• _Task statement_
Your job is to retype all of the data word for word, leaving every image out.

• _Supplied material_
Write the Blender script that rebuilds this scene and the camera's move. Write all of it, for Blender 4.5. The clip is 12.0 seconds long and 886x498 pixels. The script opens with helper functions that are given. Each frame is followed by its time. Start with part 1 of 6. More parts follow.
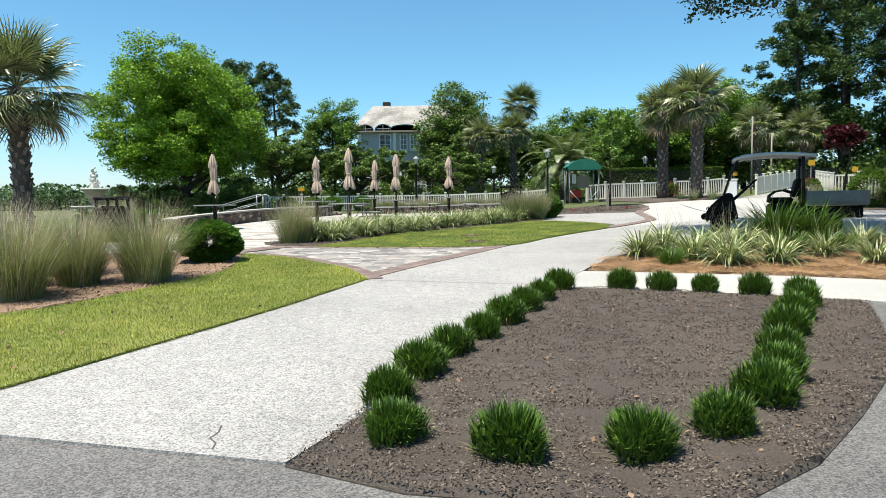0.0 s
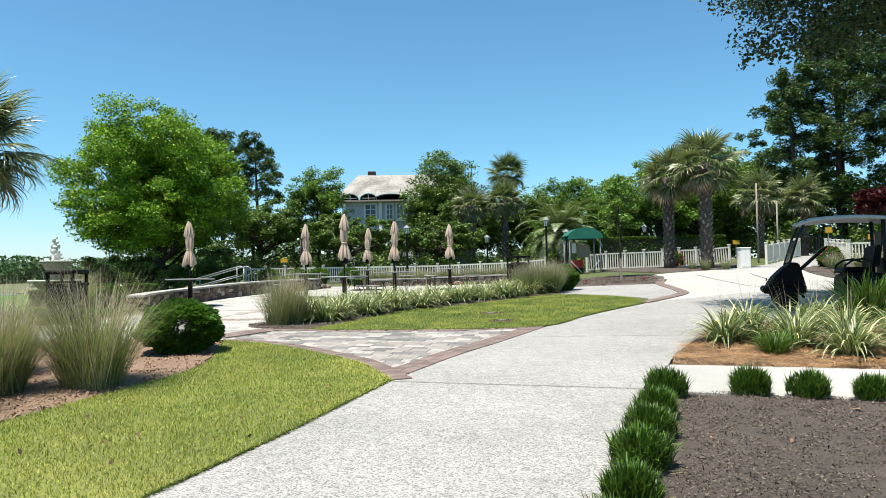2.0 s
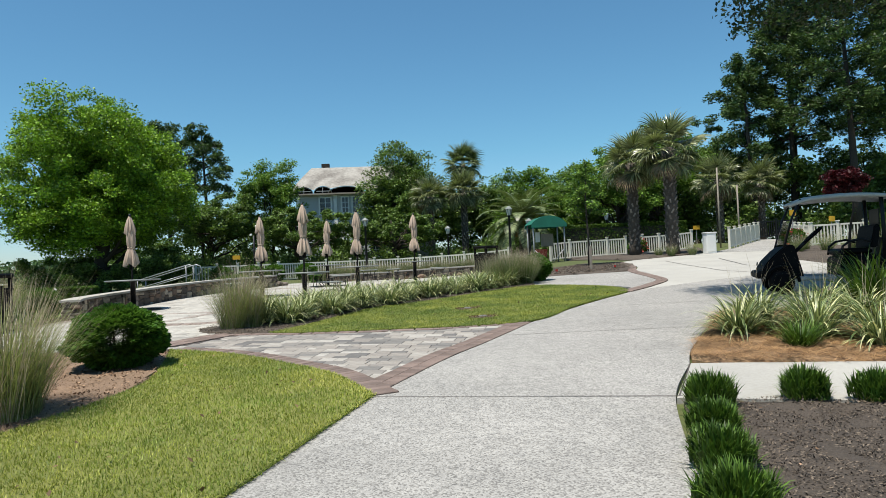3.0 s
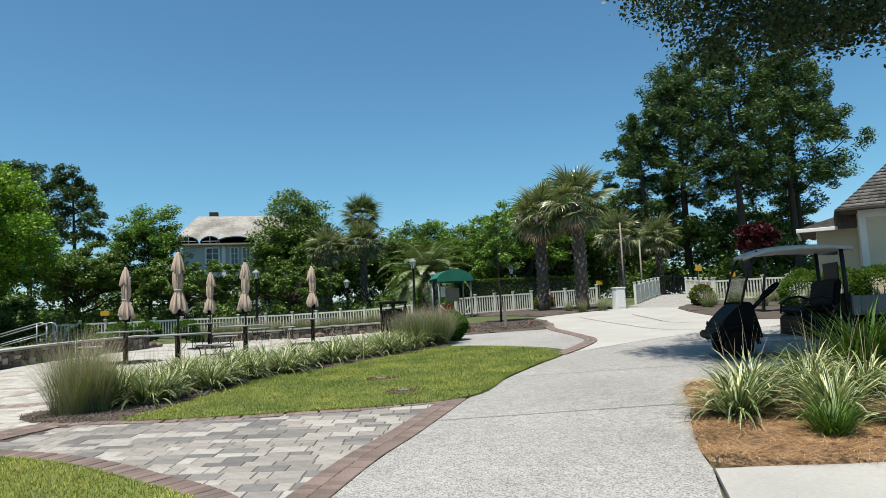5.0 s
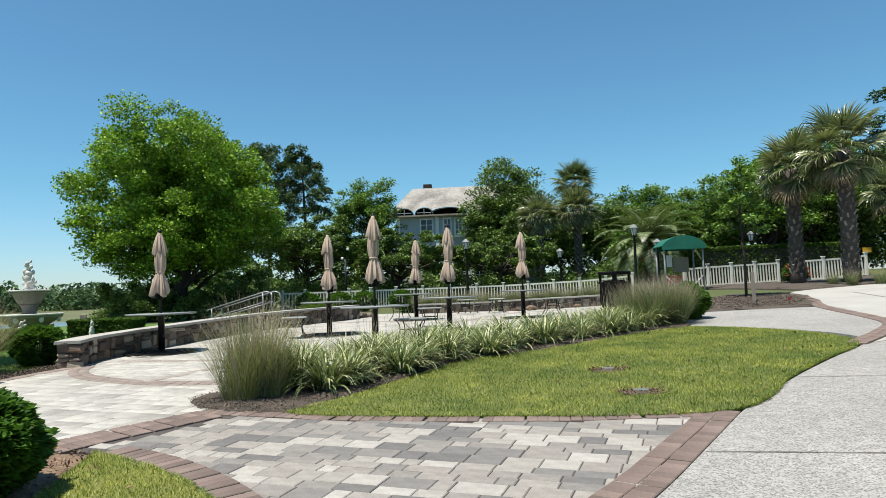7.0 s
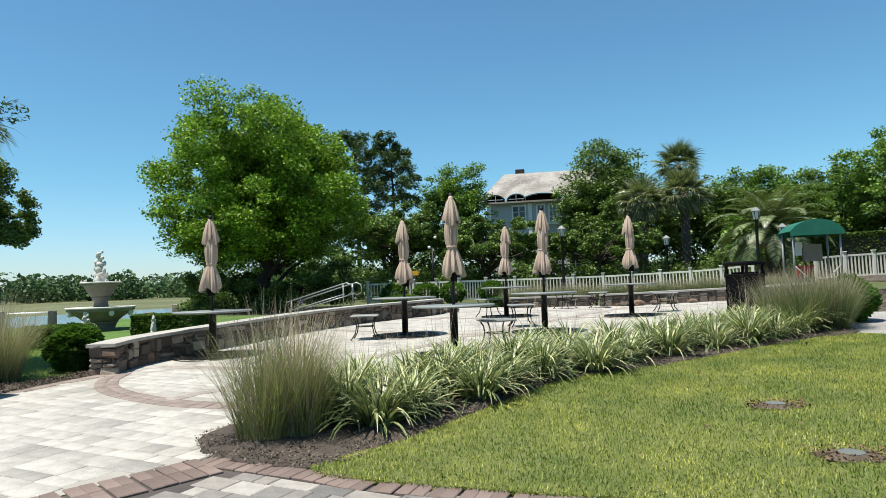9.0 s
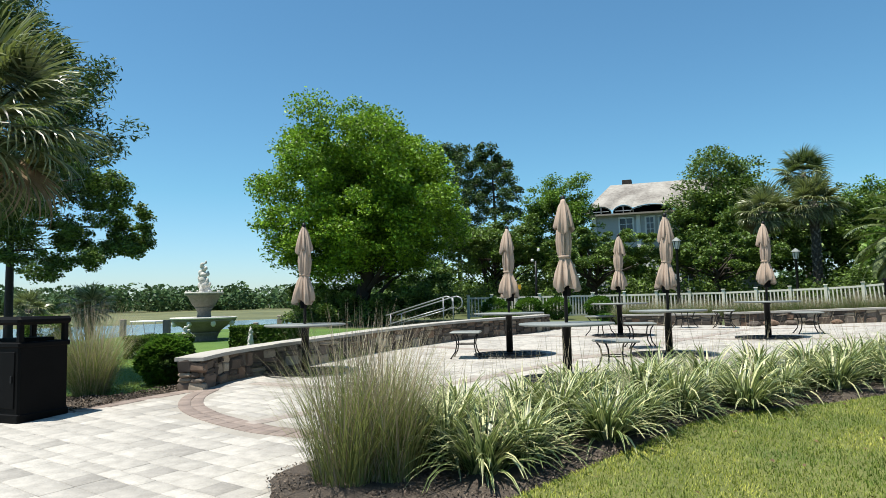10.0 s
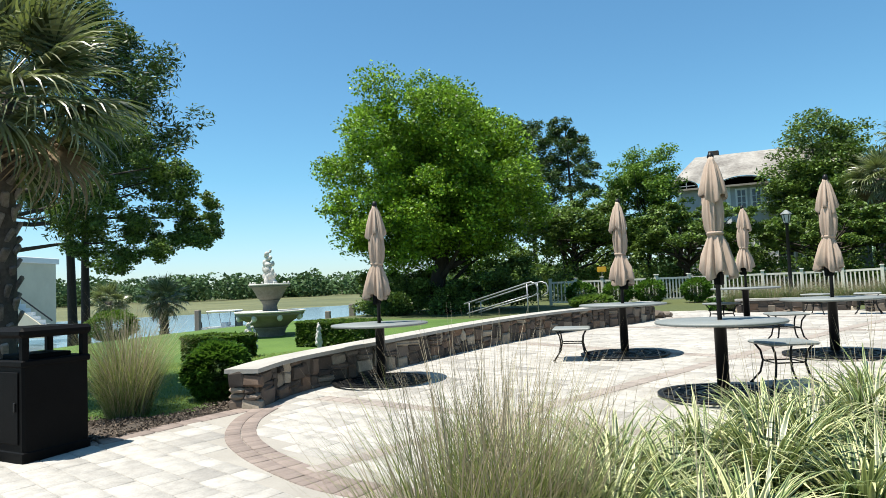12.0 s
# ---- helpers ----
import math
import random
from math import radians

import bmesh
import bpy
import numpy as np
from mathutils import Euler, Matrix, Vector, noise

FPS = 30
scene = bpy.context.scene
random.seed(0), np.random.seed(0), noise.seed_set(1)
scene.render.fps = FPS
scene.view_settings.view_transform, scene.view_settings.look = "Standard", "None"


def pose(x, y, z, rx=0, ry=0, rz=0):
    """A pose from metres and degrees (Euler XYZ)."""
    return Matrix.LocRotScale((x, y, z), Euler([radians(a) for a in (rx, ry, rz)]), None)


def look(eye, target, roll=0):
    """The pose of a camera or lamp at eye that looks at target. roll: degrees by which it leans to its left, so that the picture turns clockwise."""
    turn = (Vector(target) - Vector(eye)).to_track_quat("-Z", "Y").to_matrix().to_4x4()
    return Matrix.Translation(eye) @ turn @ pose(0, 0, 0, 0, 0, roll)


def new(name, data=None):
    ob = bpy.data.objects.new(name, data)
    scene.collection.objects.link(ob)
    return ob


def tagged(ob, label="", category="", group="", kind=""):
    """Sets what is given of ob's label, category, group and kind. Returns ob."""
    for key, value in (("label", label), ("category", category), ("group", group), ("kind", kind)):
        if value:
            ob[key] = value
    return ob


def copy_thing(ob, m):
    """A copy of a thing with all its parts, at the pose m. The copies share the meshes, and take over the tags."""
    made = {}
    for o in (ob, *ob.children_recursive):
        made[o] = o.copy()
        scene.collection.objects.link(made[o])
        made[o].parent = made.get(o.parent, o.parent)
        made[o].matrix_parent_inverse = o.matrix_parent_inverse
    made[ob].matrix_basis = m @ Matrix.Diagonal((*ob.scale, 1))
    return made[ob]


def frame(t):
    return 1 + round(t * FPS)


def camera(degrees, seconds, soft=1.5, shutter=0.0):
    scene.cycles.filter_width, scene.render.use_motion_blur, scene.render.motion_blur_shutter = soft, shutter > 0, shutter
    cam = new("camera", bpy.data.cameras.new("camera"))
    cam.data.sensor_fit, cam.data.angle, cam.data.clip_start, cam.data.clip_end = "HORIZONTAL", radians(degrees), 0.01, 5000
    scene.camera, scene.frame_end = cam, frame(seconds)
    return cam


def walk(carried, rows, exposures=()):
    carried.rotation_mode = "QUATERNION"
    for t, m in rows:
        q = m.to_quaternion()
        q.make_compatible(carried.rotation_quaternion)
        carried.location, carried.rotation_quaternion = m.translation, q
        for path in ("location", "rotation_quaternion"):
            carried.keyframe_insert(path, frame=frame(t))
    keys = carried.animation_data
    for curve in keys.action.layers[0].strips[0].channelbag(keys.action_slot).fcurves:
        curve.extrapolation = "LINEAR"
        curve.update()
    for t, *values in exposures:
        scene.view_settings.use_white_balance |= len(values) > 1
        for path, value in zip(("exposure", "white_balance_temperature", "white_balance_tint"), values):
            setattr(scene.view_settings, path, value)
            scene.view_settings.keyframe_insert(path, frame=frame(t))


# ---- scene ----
cam = camera(66.7, 12.0, 0.6)
METRES, EYE, TILT, LEAN, TURN = 14.019, 1.5, 0.0, 0.0, 0.0
ROWS = [
    (0.0, 0.0, 0.0, 0.0, -0.05, -4.08, 0.74),
    (0.5, -0.0185, 0.0435, 0.0022, -2.43, -1.8, -1.23),
    (1.0, -0.0328, 0.0847, 0.0062, -3.74, 0.28, 2.5),
    (1.5, -0.0466, 0.1322, 0.0045, 0.15, 2.18, 1.91),
    (2.0, -0.056, 0.1749, 0.0038, -1.82, 1.88, 1.04),
    (2.5, -0.0677, 0.2226, 0.0056, -3.32, 2.43, 0.44),
    (3.0, -0.0765, 0.2629, 0.0041, -5.63, 1.14, 2.56),
    (3.5, -0.0818, 0.3087, 0.0048, -8.29, 2.0, 1.96),
    (3.7, -0.0823, 0.325, 0.0054, -12.75, 4.15, 0.94),
    (4.1, -0.0815, 0.3552, 0.0073, -16.9, 4.5, 1.3),
    (4.5, -0.0803, 0.386, 0.0092, -17.6, 4.9, 1.9),
    (4.9, -0.0786, 0.4167, 0.0112, -15.4, 5.25, 2.5),
    (5.3, -0.0772, 0.4473, 0.0128, -11.22, 5.32, 3.07),
    (5.5, -0.0754, 0.4634, 0.0134, -8.17, 4.73, 3.52),
    (6.0, -0.0696, 0.5091, 0.0131, -4.24, 3.77, 3.72),
    (6.5, -0.0643, 0.5504, 0.0132, -0.24, 3.08, 2.5),
    (7.0, -0.0602, 0.5939, 0.0132, 3.42, 3.63, 2.12),
    (7.5, -0.0561, 0.6367, 0.018, 8.09, 5.45, 2.39),
    (7.7, -0.0562, 0.6536, 0.0187, 10.29, 5.14, 1.72),
    (8.5, -0.0631, 0.7168, 0.0206, 11.9, 3.7, 1.8),
    (9.3, -0.0748, 0.7796, 0.0221, 11.07, 2.76, 2.04),
    (9.5, -0.0793, 0.7943, 0.0224, 11.91, 4.03, 1.76),
    (10.0, -0.0952, 0.8317, 0.0218, 19.82, 4.37, 1.21),
    (10.5, -0.1103, 0.862, 0.0229, 20.81, 1.87, 1.1),
    (11.0, -0.1313, 0.8962, 0.0256, 25.48, 2.41, 1.52),
    (11.5, -0.1511, 0.9215, 0.0285, 25.95, 1.67, 2.66),
    (12.0, -0.173, 0.9559, 0.0312, 25.72, 3.13, 2.35),
]
walk(cam, [(t, pose(0, 0, EYE, TILT, LEAN, TURN) @ pose(METRES * x, METRES * y, METRES * z, 90 + pitch, roll, yaw)) for t, x, y, z, yaw, pitch, roll in ROWS],
     ((0, 0.86), (0.5, 1.13), (1, 1.21), (1.5, 1.01), (2, 0.86), (2.5, 0.49), (3, 0.44), (3.5, 0.44), (5.5, 0.46), (7.5, 0.56), (9.5, 0.63), (10.5, 0.61), (11, 0.77), (11.5, 0.66), (12, 0.79)))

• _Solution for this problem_
Write the Blender script that rebuilds this scene and the camera's move. Write all of it, for Blender 4.5. The clip is 12.0 seconds long and 886x498 pixels. The script opens with helper functions that are given. Each frame is followed by its time. Start with part 1 of 6. More parts follow.
0.0 s
2.0 s
3.0 s
5.0 s
7.0 s
9.0 s
10.0 s
12.0 s
# ---- helpers ----
import math
import random
from math import radians

import bmesh
import bpy
import numpy as np
from mathutils import Euler, Matrix, Vector, noise

FPS = 30
scene = bpy.context.scene
random.seed(0), np.random.seed(0), noise.seed_set(1)
scene.render.fps = FPS
scene.view_settings.view_transform, scene.view_settings.look = "Standard", "None"


def pose(x, y, z, rx=0, ry=0, rz=0):
    """A pose from metres and degrees (Euler XYZ)."""
    return Matrix.LocRotScale((x, y, z), Euler([radians(a) for a in (rx, ry, rz)]), None)


def look(eye, target, roll=0):
    """The pose of a camera or lamp at eye that looks at target. roll: degrees by which it leans to its left, so that the picture turns clockwise."""
    turn = (Vector(target) - Vector(eye)).to_track_quat("-Z", "Y").to_matrix().to_4x4()
    return Matrix.Translation(eye) @ turn @ pose(0, 0, 0, 0, 0, roll)


def new(name, data=None):
    ob = bpy.data.objects.new(name, data)
    scene.collection.objects.link(ob)
    return ob


def tagged(ob, label="", category="", group="", kind=""):
    """Sets what is given of ob's label, category, group and kind. Returns ob."""
    for key, value in (("label", label), ("category", category), ("group", group), ("kind", kind)):
        if value:
            ob[key] = value
    return ob


def copy_thing(ob, m):
    """A copy of a thing with all its parts, at the pose m. The copies share the meshes, and take over the tags."""
    made = {}
    for o in (ob, *ob.children_recursive):
        made[o] = o.copy()
        scene.collection.objects.link(made[o])
        made[o].parent = made.get(o.parent, o.parent)
        made[o].matrix_parent_inverse = o.matrix_parent_inverse
    made[ob].matrix_basis = m @ Matrix.Diagonal((*ob.scale, 1))
    return made[ob]


def frame(t):
    return 1 + round(t * FPS)


def camera(degrees, seconds, soft=1.5, shutter=0.0):
    scene.cycles.filter_width, scene.render.use_motion_blur, scene.render.motion_blur_shutter = soft, shutter > 0, shutter
    cam = new("camera", bpy.data.cameras.new("camera"))
    cam.data.sensor_fit, cam.data.angle, cam.data.clip_start, cam.data.clip_end = "HORIZONTAL", radians(degrees), 0.01, 5000
    scene.camera, scene.frame_end = cam, frame(seconds)
    return cam


def walk(carried, rows, exposures=()):
    carried.rotation_mode = "QUATERNION"
    for t, m in rows:
        q = m.to_quaternion()
        q.make_compatible(carried.rotation_quaternion)
        carried.location, carried.rotation_quaternion = m.translation, q
        for path in ("location", "rotation_quaternion"):
            carried.keyframe_insert(path, frame=frame(t))
    keys = carried.animation_data
    for curve in keys.action.layers[0].strips[0].channelbag(keys.action_slot).fcurves:
        curve.extrapolation = "LINEAR"
        curve.update()
    for t, *values in exposures:
        scene.view_settings.use_white_balance |= len(values) > 1
        for path, value in zip(("exposure", "white_balance_temperature", "white_balance_tint"), values):
            setattr(scene.view_settings, path, value)
            scene.view_settings.keyframe_insert(path, frame=frame(t))


# ---- scene ----
cam = camera(66.7, 12.0, 0.6)
METRES, EYE, TILT, LEAN, TURN = 14.019, 1.5, 0.0, 0.0, 0.0
ROWS = [
    (0.0, 0.0, 0.0, 0.0, -0.05, -4.08, 0.74),
    (0.5, -0.0185, 0.0435, 0.0022, -2.43, -1.8, -1.23),
    (1.0, -0.0328, 0.0847, 0.0062, -3.74, 0.28, 2.5),
    (1.5, -0.0466, 0.1322, 0.0045, 0.15, 2.18, 1.91),
    (2.0, -0.056, 0.1749, 0.0038, -1.82, 1.88, 1.04),
    (2.5, -0.0677, 0.2226, 0.0056, -3.32, 2.43, 0.44),
    (3.0, -0.0765, 0.2629, 0.0041, -5.63, 1.14, 2.56),
    (3.5, -0.0818, 0.3087, 0.0048, -8.29, 2.0, 1.96),
    (3.7, -0.0823, 0.325, 0.0054, -12.75, 4.15, 0.94),
    (4.1, -0.0815, 0.3552, 0.0073, -16.9, 4.5, 1.3),
    (4.5, -0.0803, 0.386, 0.0092, -17.6, 4.9, 1.9),
    (4.9, -0.0786, 0.4167, 0.0112, -15.4, 5.25, 2.5),
    (5.3, -0.0772, 0.4473, 0.0128, -11.22, 5.32, 3.07),
    (5.5, -0.0754, 0.4634, 0.0134, -8.17, 4.73, 3.52),
    (6.0, -0.0696, 0.5091, 0.0131, -4.24, 3.77, 3.72),
    (6.5, -0.0643, 0.5504, 0.0132, -0.24, 3.08, 2.5),
    (7.0, -0.0602, 0.5939, 0.0132, 3.42, 3.63, 2.12),
    (7.5, -0.0561, 0.6367, 0.018, 8.09, 5.45, 2.39),
    (7.7, -0.0562, 0.6536, 0.0187, 10.29, 5.14, 1.72),
    (8.5, -0.0631, 0.7168, 0.0206, 11.9, 3.7, 1.8),
    (9.3, -0.0748, 0.7796, 0.0221, 11.07, 2.76, 2.04),
    (9.5, -0.0793, 0.7943, 0.0224, 11.91, 4.03, 1.76),
    (10.0, -0.0952, 0.8317, 0.0218, 19.82, 4.37, 1.21),
    (10.5, -0.1103, 0.862, 0.0229, 20.81, 1.87, 1.1),
    (11.0, -0.1313, 0.8962, 0.0256, 25.48, 2.41, 1.52),
    (11.5, -0.1511, 0.9215, 0.0285, 25.95, 1.67, 2.66),
    (12.0, -0.173, 0.9559, 0.0312, 25.72, 3.13, 2.35),
]
walk(cam, [(t, pose(0, 0, EYE, TILT, LEAN, TURN) @ pose(METRES * x, METRES * y, METRES * z, 90 + pitch, roll, yaw)) for t, x, y, z, yaw, pitch, roll in ROWS],
     ((0, 0.86), (0.5, 1.13), (1, 1.21), (1.5, 1.01), (2, 0.86), (2.5, 0.49), (3, 0.44), (3.5, 0.44), (5.5, 0.46), (7.5, 0.56), (9.5, 0.63), (10.5, 0.61), (11, 0.77), (11.5, 0.66), (12, 0.79)))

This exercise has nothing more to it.